> **WHAT TO PRODUCE**: Copy nothing but the text: reproduce each line of the listing exactly and leave the pictures out.

> **AVAILABLE DATA**:
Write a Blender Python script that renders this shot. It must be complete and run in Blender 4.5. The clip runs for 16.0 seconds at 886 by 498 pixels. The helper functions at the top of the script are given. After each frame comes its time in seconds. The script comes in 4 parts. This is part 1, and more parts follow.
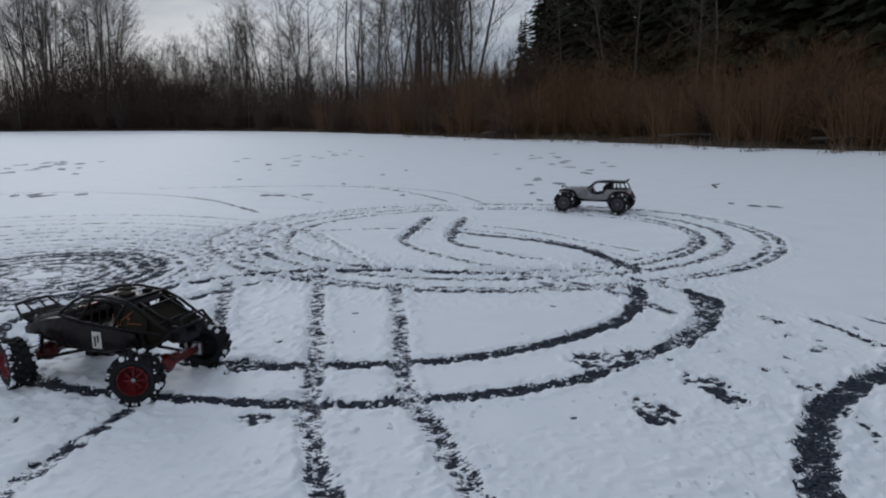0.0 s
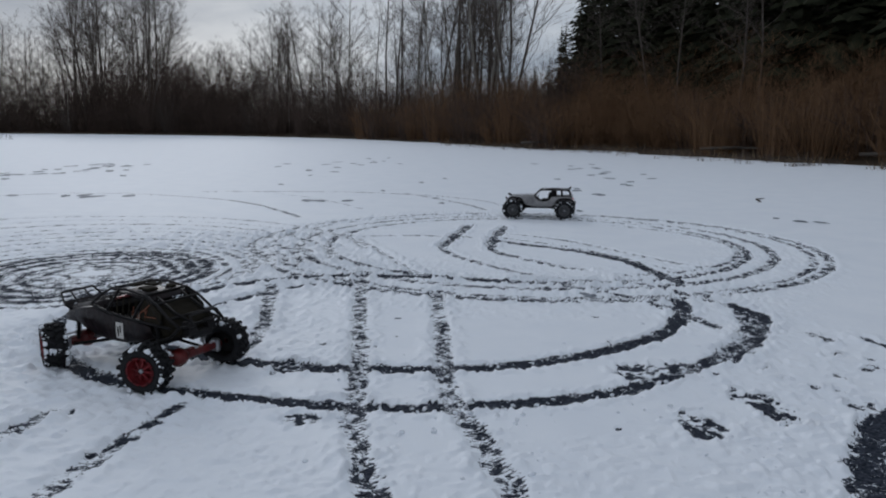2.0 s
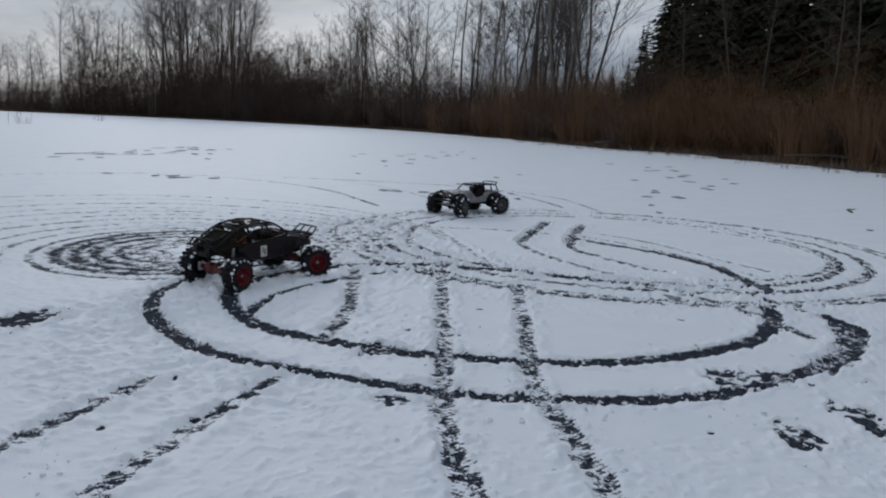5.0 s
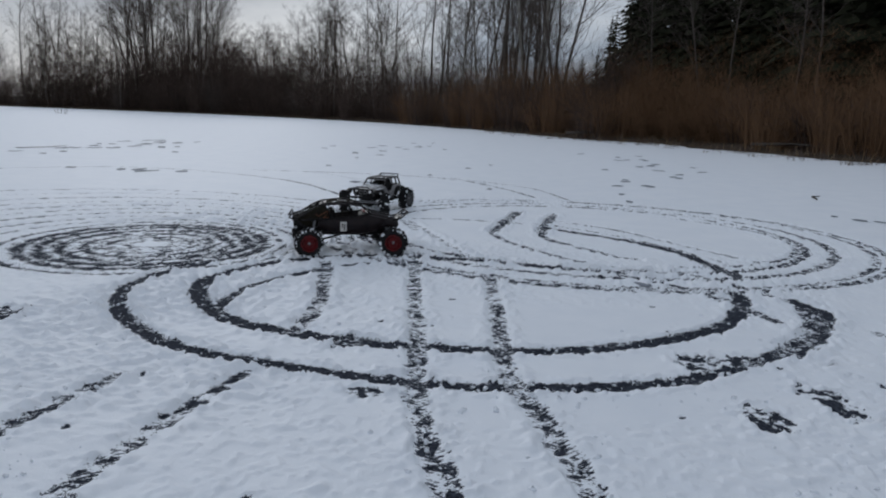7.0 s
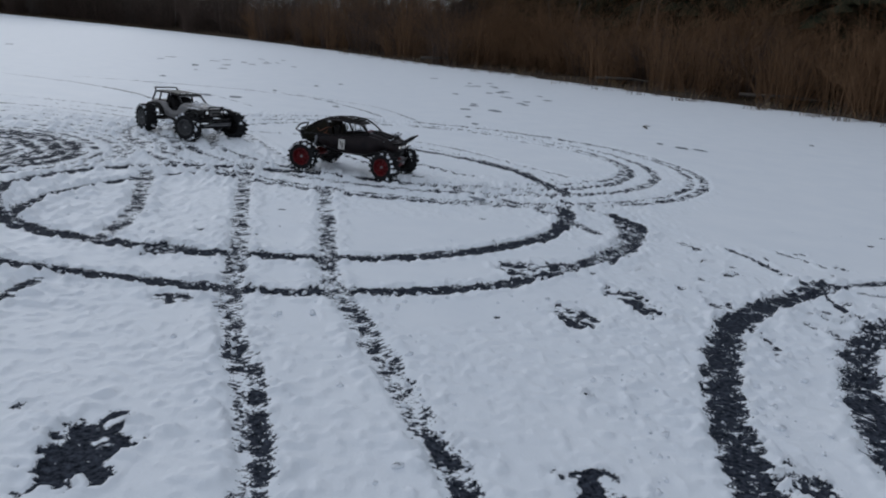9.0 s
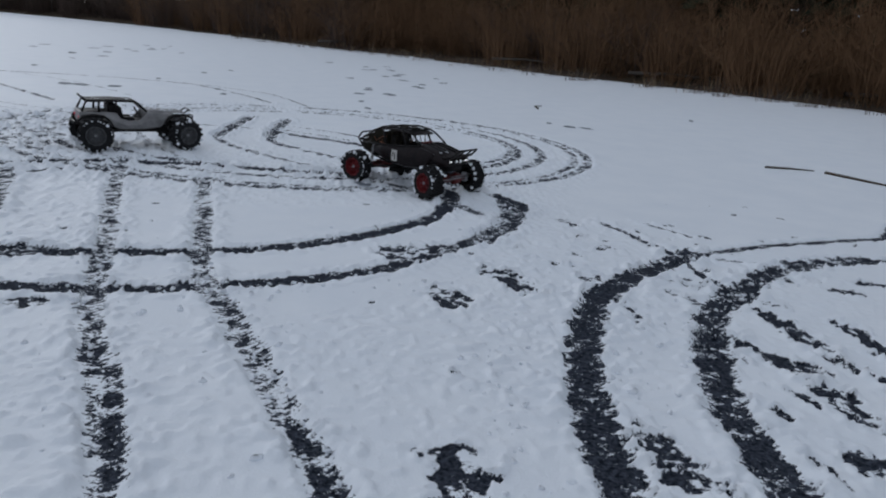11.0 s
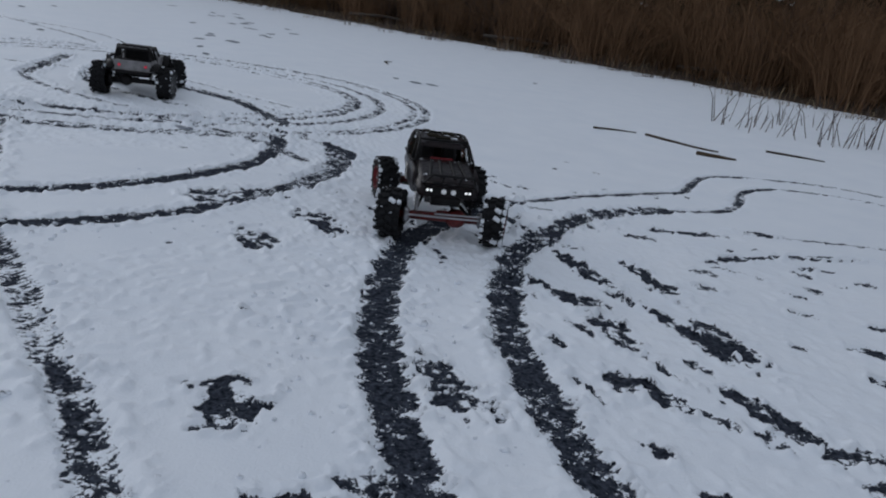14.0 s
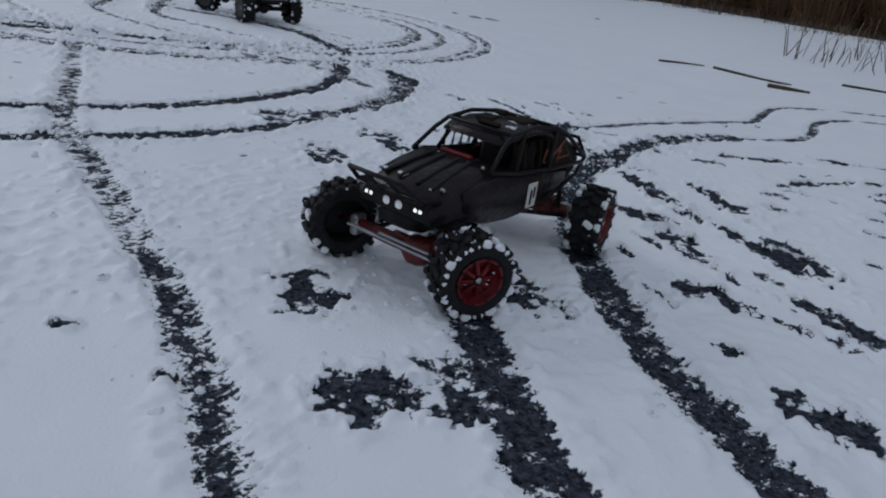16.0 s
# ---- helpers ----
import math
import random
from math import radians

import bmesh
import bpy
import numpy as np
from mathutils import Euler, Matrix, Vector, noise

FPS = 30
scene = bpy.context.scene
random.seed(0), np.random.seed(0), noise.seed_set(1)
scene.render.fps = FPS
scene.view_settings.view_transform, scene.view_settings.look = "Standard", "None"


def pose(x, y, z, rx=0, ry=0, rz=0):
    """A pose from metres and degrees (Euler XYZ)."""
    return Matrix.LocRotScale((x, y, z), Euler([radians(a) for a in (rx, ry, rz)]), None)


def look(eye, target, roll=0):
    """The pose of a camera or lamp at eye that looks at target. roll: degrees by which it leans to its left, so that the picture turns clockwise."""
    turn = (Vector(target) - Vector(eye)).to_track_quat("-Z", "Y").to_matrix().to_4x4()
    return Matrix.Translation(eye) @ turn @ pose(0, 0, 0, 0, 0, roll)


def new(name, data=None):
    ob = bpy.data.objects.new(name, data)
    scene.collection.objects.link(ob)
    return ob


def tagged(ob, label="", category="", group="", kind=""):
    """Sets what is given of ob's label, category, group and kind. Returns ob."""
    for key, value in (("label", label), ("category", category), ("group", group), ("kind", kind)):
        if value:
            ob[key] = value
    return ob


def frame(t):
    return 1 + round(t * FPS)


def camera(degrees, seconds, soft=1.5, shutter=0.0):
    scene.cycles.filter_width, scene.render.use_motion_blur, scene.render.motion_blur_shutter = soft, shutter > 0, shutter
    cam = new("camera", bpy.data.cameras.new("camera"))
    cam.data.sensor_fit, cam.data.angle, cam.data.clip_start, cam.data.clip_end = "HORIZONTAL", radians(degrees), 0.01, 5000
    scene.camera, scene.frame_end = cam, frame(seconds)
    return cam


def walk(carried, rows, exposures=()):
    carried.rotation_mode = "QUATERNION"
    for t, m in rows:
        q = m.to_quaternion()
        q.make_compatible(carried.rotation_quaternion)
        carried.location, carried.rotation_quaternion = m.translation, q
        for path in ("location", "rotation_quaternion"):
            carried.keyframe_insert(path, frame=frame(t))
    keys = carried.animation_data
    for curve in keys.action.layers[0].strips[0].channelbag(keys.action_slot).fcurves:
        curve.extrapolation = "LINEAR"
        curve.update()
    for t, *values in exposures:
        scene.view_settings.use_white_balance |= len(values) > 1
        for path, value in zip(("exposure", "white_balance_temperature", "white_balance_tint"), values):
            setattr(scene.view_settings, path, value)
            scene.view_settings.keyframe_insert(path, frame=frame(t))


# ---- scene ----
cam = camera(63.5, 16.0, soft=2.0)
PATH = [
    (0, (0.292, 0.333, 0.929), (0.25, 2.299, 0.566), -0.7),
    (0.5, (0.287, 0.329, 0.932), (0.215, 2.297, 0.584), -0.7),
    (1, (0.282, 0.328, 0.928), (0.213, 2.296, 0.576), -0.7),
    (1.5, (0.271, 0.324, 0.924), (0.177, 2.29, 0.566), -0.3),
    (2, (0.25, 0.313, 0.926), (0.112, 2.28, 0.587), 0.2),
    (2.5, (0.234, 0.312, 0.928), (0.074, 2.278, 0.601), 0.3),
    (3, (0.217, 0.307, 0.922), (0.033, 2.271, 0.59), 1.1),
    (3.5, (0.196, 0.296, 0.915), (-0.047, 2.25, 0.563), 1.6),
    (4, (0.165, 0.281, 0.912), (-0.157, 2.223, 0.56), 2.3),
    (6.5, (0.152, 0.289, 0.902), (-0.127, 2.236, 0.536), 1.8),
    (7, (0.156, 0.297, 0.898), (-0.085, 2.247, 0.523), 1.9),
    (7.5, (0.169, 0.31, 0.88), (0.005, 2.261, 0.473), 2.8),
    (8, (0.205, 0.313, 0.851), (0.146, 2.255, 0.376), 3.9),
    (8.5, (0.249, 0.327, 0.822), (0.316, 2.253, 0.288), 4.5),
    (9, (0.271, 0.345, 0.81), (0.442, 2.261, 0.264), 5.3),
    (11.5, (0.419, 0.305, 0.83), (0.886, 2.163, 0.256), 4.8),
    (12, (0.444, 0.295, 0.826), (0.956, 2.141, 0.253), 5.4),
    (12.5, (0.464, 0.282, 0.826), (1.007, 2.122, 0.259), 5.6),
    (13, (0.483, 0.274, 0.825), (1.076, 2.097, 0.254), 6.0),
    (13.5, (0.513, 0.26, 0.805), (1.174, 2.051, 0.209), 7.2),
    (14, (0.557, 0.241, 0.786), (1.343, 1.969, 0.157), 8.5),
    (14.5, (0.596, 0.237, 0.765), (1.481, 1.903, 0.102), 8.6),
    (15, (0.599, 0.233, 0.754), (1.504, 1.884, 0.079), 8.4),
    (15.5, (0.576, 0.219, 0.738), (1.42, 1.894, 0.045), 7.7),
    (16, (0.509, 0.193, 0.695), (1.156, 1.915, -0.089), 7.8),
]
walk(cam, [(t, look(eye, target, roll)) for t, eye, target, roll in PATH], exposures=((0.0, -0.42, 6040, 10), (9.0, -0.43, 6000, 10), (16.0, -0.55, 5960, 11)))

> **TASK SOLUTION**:
Write a Blender Python script that renders this shot. It must be complete and run in Blender 4.5. The clip runs for 16.0 seconds at 886 by 498 pixels. The helper functions at the top of the script are given. After each frame comes its time in seconds. The script comes in 4 parts. This is part 1, and more parts follow.
0.0 s
2.0 s
5.0 s
7.0 s
9.0 s
11.0 s
14.0 s
16.0 s
# ---- helpers ----
import math
import random
from math import radians

import bmesh
import bpy
import numpy as np
from mathutils import Euler, Matrix, Vector, noise

FPS = 30
scene = bpy.context.scene
random.seed(0), np.random.seed(0), noise.seed_set(1)
scene.render.fps = FPS
scene.view_settings.view_transform, scene.view_settings.look = "Standard", "None"


def pose(x, y, z, rx=0, ry=0, rz=0):
    """A pose from metres and degrees (Euler XYZ)."""
    return Matrix.LocRotScale((x, y, z), Euler([radians(a) for a in (rx, ry, rz)]), None)


def look(eye, target, roll=0):
    """The pose of a camera or lamp at eye that looks at target. roll: degrees by which it leans to its left, so that the picture turns clockwise."""
    turn = (Vector(target) - Vector(eye)).to_track_quat("-Z", "Y").to_matrix().to_4x4()
    return Matrix.Translation(eye) @ turn @ pose(0, 0, 0, 0, 0, roll)


def new(name, data=None):
    ob = bpy.data.objects.new(name, data)
    scene.collection.objects.link(ob)
    return ob


def tagged(ob, label="", category="", group="", kind=""):
    """Sets what is given of ob's label, category, group and kind. Returns ob."""
    for key, value in (("label", label), ("category", category), ("group", group), ("kind", kind)):
        if value:
            ob[key] = value
    return ob


def frame(t):
    return 1 + round(t * FPS)


def camera(degrees, seconds, soft=1.5, shutter=0.0):
    scene.cycles.filter_width, scene.render.use_motion_blur, scene.render.motion_blur_shutter = soft, shutter > 0, shutter
    cam = new("camera", bpy.data.cameras.new("camera"))
    cam.data.sensor_fit, cam.data.angle, cam.data.clip_start, cam.data.clip_end = "HORIZONTAL", radians(degrees), 0.01, 5000
    scene.camera, scene.frame_end = cam, frame(seconds)
    return cam


def walk(carried, rows, exposures=()):
    carried.rotation_mode = "QUATERNION"
    for t, m in rows:
        q = m.to_quaternion()
        q.make_compatible(carried.rotation_quaternion)
        carried.location, carried.rotation_quaternion = m.translation, q
        for path in ("location", "rotation_quaternion"):
            carried.keyframe_insert(path, frame=frame(t))
    keys = carried.animation_data
    for curve in keys.action.layers[0].strips[0].channelbag(keys.action_slot).fcurves:
        curve.extrapolation = "LINEAR"
        curve.update()
    for t, *values in exposures:
        scene.view_settings.use_white_balance |= len(values) > 1
        for path, value in zip(("exposure", "white_balance_temperature", "white_balance_tint"), values):
            setattr(scene.view_settings, path, value)
            scene.view_settings.keyframe_insert(path, frame=frame(t))


# ---- scene ----
cam = camera(63.5, 16.0, soft=2.0)
PATH = [
    (0, (0.292, 0.333, 0.929), (0.25, 2.299, 0.566), -0.7),
    (0.5, (0.287, 0.329, 0.932), (0.215, 2.297, 0.584), -0.7),
    (1, (0.282, 0.328, 0.928), (0.213, 2.296, 0.576), -0.7),
    (1.5, (0.271, 0.324, 0.924), (0.177, 2.29, 0.566), -0.3),
    (2, (0.25, 0.313, 0.926), (0.112, 2.28, 0.587), 0.2),
    (2.5, (0.234, 0.312, 0.928), (0.074, 2.278, 0.601), 0.3),
    (3, (0.217, 0.307, 0.922), (0.033, 2.271, 0.59), 1.1),
    (3.5, (0.196, 0.296, 0.915), (-0.047, 2.25, 0.563), 1.6),
    (4, (0.165, 0.281, 0.912), (-0.157, 2.223, 0.56), 2.3),
    (6.5, (0.152, 0.289, 0.902), (-0.127, 2.236, 0.536), 1.8),
    (7, (0.156, 0.297, 0.898), (-0.085, 2.247, 0.523), 1.9),
    (7.5, (0.169, 0.31, 0.88), (0.005, 2.261, 0.473), 2.8),
    (8, (0.205, 0.313, 0.851), (0.146, 2.255, 0.376), 3.9),
    (8.5, (0.249, 0.327, 0.822), (0.316, 2.253, 0.288), 4.5),
    (9, (0.271, 0.345, 0.81), (0.442, 2.261, 0.264), 5.3),
    (11.5, (0.419, 0.305, 0.83), (0.886, 2.163, 0.256), 4.8),
    (12, (0.444, 0.295, 0.826), (0.956, 2.141, 0.253), 5.4),
    (12.5, (0.464, 0.282, 0.826), (1.007, 2.122, 0.259), 5.6),
    (13, (0.483, 0.274, 0.825), (1.076, 2.097, 0.254), 6.0),
    (13.5, (0.513, 0.26, 0.805), (1.174, 2.051, 0.209), 7.2),
    (14, (0.557, 0.241, 0.786), (1.343, 1.969, 0.157), 8.5),
    (14.5, (0.596, 0.237, 0.765), (1.481, 1.903, 0.102), 8.6),
    (15, (0.599, 0.233, 0.754), (1.504, 1.884, 0.079), 8.4),
    (15.5, (0.576, 0.219, 0.738), (1.42, 1.894, 0.045), 7.7),
    (16, (0.509, 0.193, 0.695), (1.156, 1.915, -0.089), 7.8),
]
walk(cam, [(t, look(eye, target, roll)) for t, eye, target, roll in PATH], exposures=((0.0, -0.42, 6040, 10), (9.0, -0.43, 6000, 10), (16.0, -0.55, 5960, 11)))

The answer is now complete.